You've mostly seen the same thing thus far in Miwaukee and New York. His two lottery picks with the Bucks were T.J. Ford and Marcus Haislip. Ford was okay, but Haislip was a bust. In D.C. prior to this year, Grunfeld traded away a top-five pick in 2004. In all three places, he's mostly used free agency and trades to improve his teams, often overpaying marginal players (Houston, Anthony Mason, even Gilbert Arenas as some would say) to bring them aboard. That's not a bad thing, and Grunfeld has been relatively successful doing things that way, but it's also not exactly how Ted Leonsis wants to build his team. Surely Grunfeld can and will change, and he already has begun doing that this summer, so that's good news. I hope he keeps it up.
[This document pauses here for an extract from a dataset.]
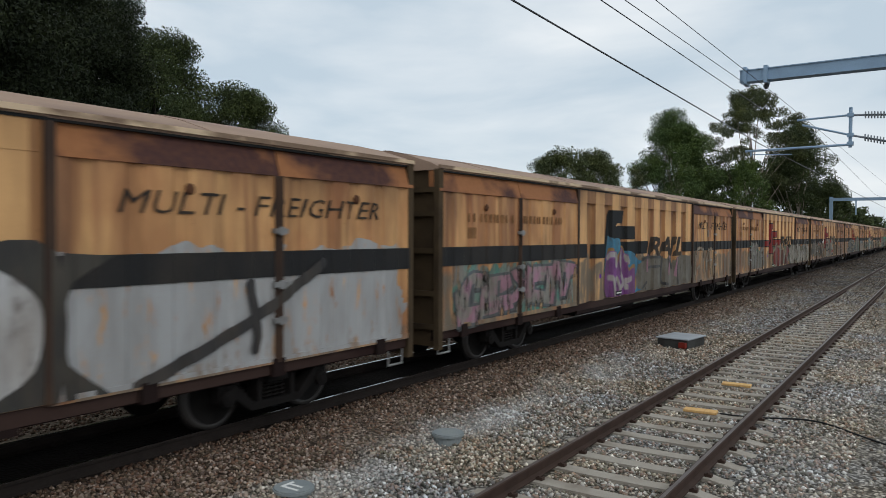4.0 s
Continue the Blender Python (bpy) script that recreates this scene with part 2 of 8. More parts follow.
M["dirtyred"] = weathered("grimy_red_logo_paint", (0.24, 0.028, 0.024), (0.12, 0.04, 0.03), 0.7, 0.6, 0, 2.0)
M["orange"] = weathered("orange_paint", (0.52, 0.075, 0.03), (0.4, 0.08, 0.03), 0.4, 0.55)
M["lettering"] = weathered("dark_lettering", (0.035, 0.028, 0.024), (0.14, 0.09, 0.05), 0.7, 0.65, 0, 4.0)


def leaf_mat(name, a, b_):
    m, nt, b = tree_of(name, 0.6)
    b.inputs["Specular IOR Level"].default_value = 0.12
    rnd = nt.nodes.new("ShaderNodeNewGeometry").outputs["Random Per Island"]
    c = mixc(nt, rnd, a, b_)
    c = mixc(nt, ramped(nt, noisy(nt, coords(nt), 0.5, 3), 0.4, 0.7), c, mixc(nt, 1.0, c, (1.35, 1.25, 0.9), "MULTIPLY"))
    nt.links.new(c, b.inputs["Base Color"])
    return m


def spray(c1, c2, keep=0.36):
    """Sprayed paint in two tones, worn through in streaks."""
    key = ("spray", c1, c2, keep)
    if key not in M:
        m, nt, b = tree_of("spray_paint", 0.6)
        v = coords(nt)
        c = mixc(nt, ramped(nt, noisy(nt, v, 1.7, 3, None, 0.8), 0.42, 0.6), c1, c2)
        c = mixc(nt, val(nt, "MULTIPLY", ramped(nt, noisy(nt, v, 3.0, 6, (1, 1, 0.3)), 0.34, 0.68), 0.72), c, mixc(nt, 1.0, c, (0.42, 0.33, 0.25), "MULTIPLY"))
        film = val(nt, "MULTIPLY_ADD", ramped(nt, noisy(nt, v, 2.2, 6, (1.2, 1, 0.25), 0.3), 0.40, 0.70), 0.34, 0.05)
        c = mixc(nt, film, c, (0.125, 0.098, 0.07))
        c = mixc(nt, val(nt, "MULTIPLY", ramped(nt, noisy(nt, v, 9.0, 6, (1, 1, 0.5)), 0.55, 0.72), 0.5), c, (0.07, 0.05, 0.038))
        c = mixc(nt, 0.5, c, mixc(nt, 1.0, c, (0.62, 0.60, 0.57), "MULTIPLY"))
        nt.links.new(c, b.inputs["Base Color"])
        bump(nt, b, noisy(nt, v, 30, 3), 0.1, 0.003)
        nt.links.new(ramped(nt, noisy(nt, v, 7.0, 5, (1, 1, 0.22)), keep - 0.06, keep + 0.06), b.inputs["Alpha"])
        M[key] = m
    return M[key]


M["leaf_dark"] = leaf_mat("dark_leaves", (0.010, 0.014, 0.008), (0.024, 0.033, 0.016))
# gum and light leaves brightened: haze over the far trees is in the colour
M["leaf_mid"] = leaf_mat("gum_leaves", (0.036, 0.050, 0.023), (0.098, 0.115, 0.055))
M["leaf_light"] = leaf_mat("light_leaves", (0.038, 0.066, 0.023), (0.096, 0.142, 0.048))
M["leaf_olive"] = leaf_mat("olive_leaves", (0.026, 0.038, 0.016), (0.072, 0.094, 0.042))


# ---- mesh helpers ----
def box(bm, x0, x1, y0, y1, z0, z1):
    v = [bm.verts.new(p) for p in ((x0, y0, z0), (x1, y0, z0), (x1, y1, z0), (x0, y1, z0),
                                   (x0, y0, z1), (x1, y0, z1), (x1, y1, z1), (x0, y1, z1))]
    for f in ((3, 2, 1, 0), (4, 5, 6, 7), (0, 1, 5, 4), (1, 2, 6, 5), (2, 3, 7, 6), (3, 0, 4, 7)):
        bm.faces.new([v[i] for i in f])


def rod(bm, a, b, r, seg=8, r2=None):
    a, b = Vector(a), Vector(b)
    r2 = r if r2 is None else r2
    q = (b - a).to_track_quat("Z", "Y")
    ra, rb = [], []
    for i in range(seg):
        d = q @ Vector((math.cos(i * 2 * math.pi / seg), math.sin(i * 2 * math.pi / seg), 0))
        ra.append(bm.verts.new(a + d * r)), rb.append(bm.verts.new(b + d * r2))
    for i in range(seg):
        j = (i + 1) % seg
        bm.faces.new((ra[i], ra[j], rb[j], rb[i]))
    bm.faces.new(ra[::-1]), bm.faces.new(rb)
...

I guess all I'm saying here is this: while Grunfeld clearly cannot be exclusively blamed for making a move his owner wanted, let's not pretend that Grunfeld was kicking and screaming because he had to make moves against his will the last couple years. His track record elsewhere suggests a somewhat similar pattern.
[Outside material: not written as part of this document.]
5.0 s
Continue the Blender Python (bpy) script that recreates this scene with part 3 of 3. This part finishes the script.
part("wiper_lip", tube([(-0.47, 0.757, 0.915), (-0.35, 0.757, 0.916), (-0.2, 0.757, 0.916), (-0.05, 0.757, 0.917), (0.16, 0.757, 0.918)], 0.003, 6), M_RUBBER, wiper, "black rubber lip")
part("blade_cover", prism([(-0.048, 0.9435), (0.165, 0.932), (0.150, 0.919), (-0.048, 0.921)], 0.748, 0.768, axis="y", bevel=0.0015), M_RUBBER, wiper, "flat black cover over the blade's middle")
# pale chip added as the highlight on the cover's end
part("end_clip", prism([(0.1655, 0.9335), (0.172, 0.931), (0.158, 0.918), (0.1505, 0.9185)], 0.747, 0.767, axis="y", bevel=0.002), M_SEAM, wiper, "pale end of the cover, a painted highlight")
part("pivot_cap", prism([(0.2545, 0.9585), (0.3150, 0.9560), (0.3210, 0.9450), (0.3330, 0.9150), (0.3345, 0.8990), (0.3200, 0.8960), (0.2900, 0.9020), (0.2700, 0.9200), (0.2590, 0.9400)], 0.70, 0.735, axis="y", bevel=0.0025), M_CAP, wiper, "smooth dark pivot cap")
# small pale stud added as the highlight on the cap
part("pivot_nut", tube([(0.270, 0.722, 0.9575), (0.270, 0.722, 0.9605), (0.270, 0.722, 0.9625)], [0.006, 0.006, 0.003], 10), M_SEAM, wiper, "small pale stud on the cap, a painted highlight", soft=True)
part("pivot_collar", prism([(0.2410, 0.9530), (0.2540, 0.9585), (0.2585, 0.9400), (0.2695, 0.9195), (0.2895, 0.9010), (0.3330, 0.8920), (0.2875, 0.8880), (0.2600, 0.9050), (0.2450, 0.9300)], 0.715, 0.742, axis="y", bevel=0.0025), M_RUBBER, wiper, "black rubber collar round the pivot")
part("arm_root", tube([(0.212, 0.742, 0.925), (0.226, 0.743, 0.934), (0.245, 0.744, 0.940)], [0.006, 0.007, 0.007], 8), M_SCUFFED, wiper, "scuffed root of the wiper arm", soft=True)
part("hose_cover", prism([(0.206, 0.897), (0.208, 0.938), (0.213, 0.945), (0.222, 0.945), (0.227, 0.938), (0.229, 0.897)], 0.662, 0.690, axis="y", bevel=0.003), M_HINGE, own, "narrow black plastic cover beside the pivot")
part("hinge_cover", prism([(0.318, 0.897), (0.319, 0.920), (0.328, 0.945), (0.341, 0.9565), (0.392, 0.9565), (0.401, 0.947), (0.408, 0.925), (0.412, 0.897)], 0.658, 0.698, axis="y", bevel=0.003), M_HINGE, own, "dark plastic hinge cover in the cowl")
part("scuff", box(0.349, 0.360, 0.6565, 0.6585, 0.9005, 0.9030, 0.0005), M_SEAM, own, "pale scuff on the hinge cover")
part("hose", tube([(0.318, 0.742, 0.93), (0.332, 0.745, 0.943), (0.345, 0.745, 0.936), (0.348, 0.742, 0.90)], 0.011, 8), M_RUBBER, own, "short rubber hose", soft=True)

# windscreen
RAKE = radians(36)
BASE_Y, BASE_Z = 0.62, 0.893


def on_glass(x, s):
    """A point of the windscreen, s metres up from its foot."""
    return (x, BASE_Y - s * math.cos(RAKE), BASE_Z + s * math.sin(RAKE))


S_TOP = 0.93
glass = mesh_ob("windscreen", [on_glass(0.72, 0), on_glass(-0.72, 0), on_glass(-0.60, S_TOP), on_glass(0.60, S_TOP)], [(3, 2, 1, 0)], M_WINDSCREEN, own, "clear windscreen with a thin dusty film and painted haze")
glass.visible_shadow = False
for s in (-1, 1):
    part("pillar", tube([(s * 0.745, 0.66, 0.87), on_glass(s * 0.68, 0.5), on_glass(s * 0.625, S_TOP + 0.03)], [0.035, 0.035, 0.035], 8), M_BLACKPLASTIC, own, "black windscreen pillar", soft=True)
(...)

Also from the radio appearance:
-Leonsis wants to improve the in-game experience at the Verizon Center, saying he is planning on "hundreds" of changes off the court. Among them: changing the lighting so that the court will be bright as the crowd is dark (something the Lakers and Knicks do), fewer annoying "DEFENSE" chants, less loud music, more homage to the past and (my personal favorite) cup holders in the bathroom so you can hold your beer.
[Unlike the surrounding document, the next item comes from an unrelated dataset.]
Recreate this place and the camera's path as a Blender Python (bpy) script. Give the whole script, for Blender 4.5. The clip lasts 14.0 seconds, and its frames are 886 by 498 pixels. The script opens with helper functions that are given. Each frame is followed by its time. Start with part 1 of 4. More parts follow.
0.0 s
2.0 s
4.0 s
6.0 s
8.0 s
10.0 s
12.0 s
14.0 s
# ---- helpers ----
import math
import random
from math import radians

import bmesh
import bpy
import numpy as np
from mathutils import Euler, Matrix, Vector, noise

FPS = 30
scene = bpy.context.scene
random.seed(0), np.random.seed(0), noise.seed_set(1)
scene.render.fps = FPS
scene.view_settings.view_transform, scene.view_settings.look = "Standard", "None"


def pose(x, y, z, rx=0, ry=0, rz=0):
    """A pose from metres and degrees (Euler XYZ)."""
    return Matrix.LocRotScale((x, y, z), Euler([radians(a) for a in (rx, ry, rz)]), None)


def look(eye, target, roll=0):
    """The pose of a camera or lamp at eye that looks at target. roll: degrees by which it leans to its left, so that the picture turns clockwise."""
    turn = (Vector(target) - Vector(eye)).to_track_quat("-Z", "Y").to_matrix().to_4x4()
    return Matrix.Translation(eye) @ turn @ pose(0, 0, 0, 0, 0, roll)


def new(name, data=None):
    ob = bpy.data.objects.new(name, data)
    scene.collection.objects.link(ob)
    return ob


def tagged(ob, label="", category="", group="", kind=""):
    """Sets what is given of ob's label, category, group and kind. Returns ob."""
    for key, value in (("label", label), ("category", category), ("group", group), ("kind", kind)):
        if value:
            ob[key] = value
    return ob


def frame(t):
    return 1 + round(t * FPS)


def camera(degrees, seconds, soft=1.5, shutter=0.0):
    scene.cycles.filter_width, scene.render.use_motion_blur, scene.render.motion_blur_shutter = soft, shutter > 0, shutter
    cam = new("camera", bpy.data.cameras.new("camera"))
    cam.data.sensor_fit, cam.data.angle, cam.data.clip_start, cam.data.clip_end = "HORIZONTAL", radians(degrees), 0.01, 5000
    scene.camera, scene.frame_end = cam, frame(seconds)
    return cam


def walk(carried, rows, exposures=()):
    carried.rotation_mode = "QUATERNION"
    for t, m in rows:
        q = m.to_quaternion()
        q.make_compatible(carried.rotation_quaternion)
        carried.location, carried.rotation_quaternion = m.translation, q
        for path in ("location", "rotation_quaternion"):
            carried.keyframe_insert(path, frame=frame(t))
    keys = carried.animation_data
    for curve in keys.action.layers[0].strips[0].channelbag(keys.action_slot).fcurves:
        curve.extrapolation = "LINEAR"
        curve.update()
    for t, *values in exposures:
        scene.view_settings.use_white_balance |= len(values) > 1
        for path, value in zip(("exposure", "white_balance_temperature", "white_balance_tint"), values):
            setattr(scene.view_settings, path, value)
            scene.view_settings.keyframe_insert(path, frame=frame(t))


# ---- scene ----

"So they go to the bathroom and they put their beer [cups] in their mouth," he said. "Isn't that great? See that image in your mind's eye. We've literally been putting little ledges over the urinals so that people can put their cups, right? We know that sounds [funny], the ketchup sounds funny, building a little cup holder over the urinals, but we're gonna do hundreds of those kind of things, so the experience is great and it improves and fans know we listen to them.
Leonsis has already ordered over 200 pieces of tile to make this happen. I love this man.
-Leonsis also said he thinks the Wizards' backcourt of Wall, Gilbert Arenas and Kirk Hinrich is going to be one of the best in the NBA next year, and he added that he expects the team to play very fast-paced basketball.
He also said that this new Wizards team will get up and down the court, that "you're gonna see a team that puts up a lot of points and just runs the floor, because our big men can run and our guards are fast and we have a player in John Wall who likes to make all the players around him better. The big guys go down the court because they know if they hustle they'll get the ball and they score. That's what you want."
This is something to watch, because traditionally, Flip Saunders has been a very half-court-oriented kind of coach. In the early days of the Stephon Marbury/Kevin Garnett union in Minnesota, Saunders' teams were pretty fast-paced. Since then, not so much. Saunders' 2003/04 Timberwolves, who went to the Western Conference Finals, were 21st in pace, and his Detroit teams finished 29th, 30th and 30th. Granted, none of those teams had John Wall, JaVale McGee and the other athletes this team should have, so there's reason to believe Saunders was merely coaching to his personnel. However, Saunders has to prove he can turn his team loose, because he hasn't done that much in the last few years.
-Leonsis on Arenas, echoing stuff we've heard from him.
"If LeBron James can be a co-star in Miami, Gilbert Arenas can be a star and a co-star here in Washington, D.C.," Leonsis said on Mike Wise's 106.7 The Fan one-year anniversary show. "I communicate all the time with Gilbert. Obviously like anything in life, the proof's in the pudding, but so far I'm very very optimistic that Gilbert is really in shape, he's healthy, he's very very positive, and that he will be a really good contributor to our team. And I think we're going to have one of the best backcourts in the NBA. I think Wall and Gilbert and Hinrich are three high quality, very very good guards, and now we have to build the rest of the team."
-SBNation.com's Andrew Sharp talks a lot about John Wall in his Summer League recap. Among the nuggets in there: a funny anecdote from a cab driver's interaction with Wall and some thoughts on Wall's leadership out in Vegas. But my favorite part is what Sharp noticed about the relationship between Wall and assistant coach Sam Cassell.
But yeah, it was pretty great seeing Sam Cassell acting as his personal coach all week. Sure, Sam was nominally assigned to the entire Wizards squad, but after every break in the action, he'd pull Wall off the court to talk to him about whatever just happened. Every great young player needs a mentor, and in Cassell, Wall's got one built-in on the coaching staff.
It's a small point, but yeah, I have high hopes for the Cassell-Wall union. And if it leads to Wall ditching his sorta-lame dance in favor of the Cassell big-balls routine? Well, that's just an added bonus.
-Kyle Weidie has a really nice recap of Wall's Summer League for ESPN's Daily Dime here.
-More Steinberg: he transcribes Pam McGee talking on NBATV about how he takes notes for JaVale. This was a funny exchange.
"I'm a mom," she told NBA TV. "After they get to a certain age, they kind of get deaf ears, so a lot of times, my communication is too loud. I'll say YOU KNOW YOU SHOULD HAVE GOT THAT REBOUND. So I'll just take notes, and give him little cues, and he reads it. He's a cerebral person. Then he goes home and looks at it....We don't communicate, because after they get a certain age, you're the mom, you done told them to clean up their room, they don't hear you no more. So I just write notes, and he goes over them."
-The local TV ratings for the Summer League games were pretty awesome, to say the least.
-Here's some more on the personnel changes at Monumental Sports and Entertainment. The most surprising thing here is that Peter Biche is remaining aboard as the chief financial officer.
-Finally, Wall was named to the SEC academic honor roll for his performance in the classroom last season. That's pretty amazing.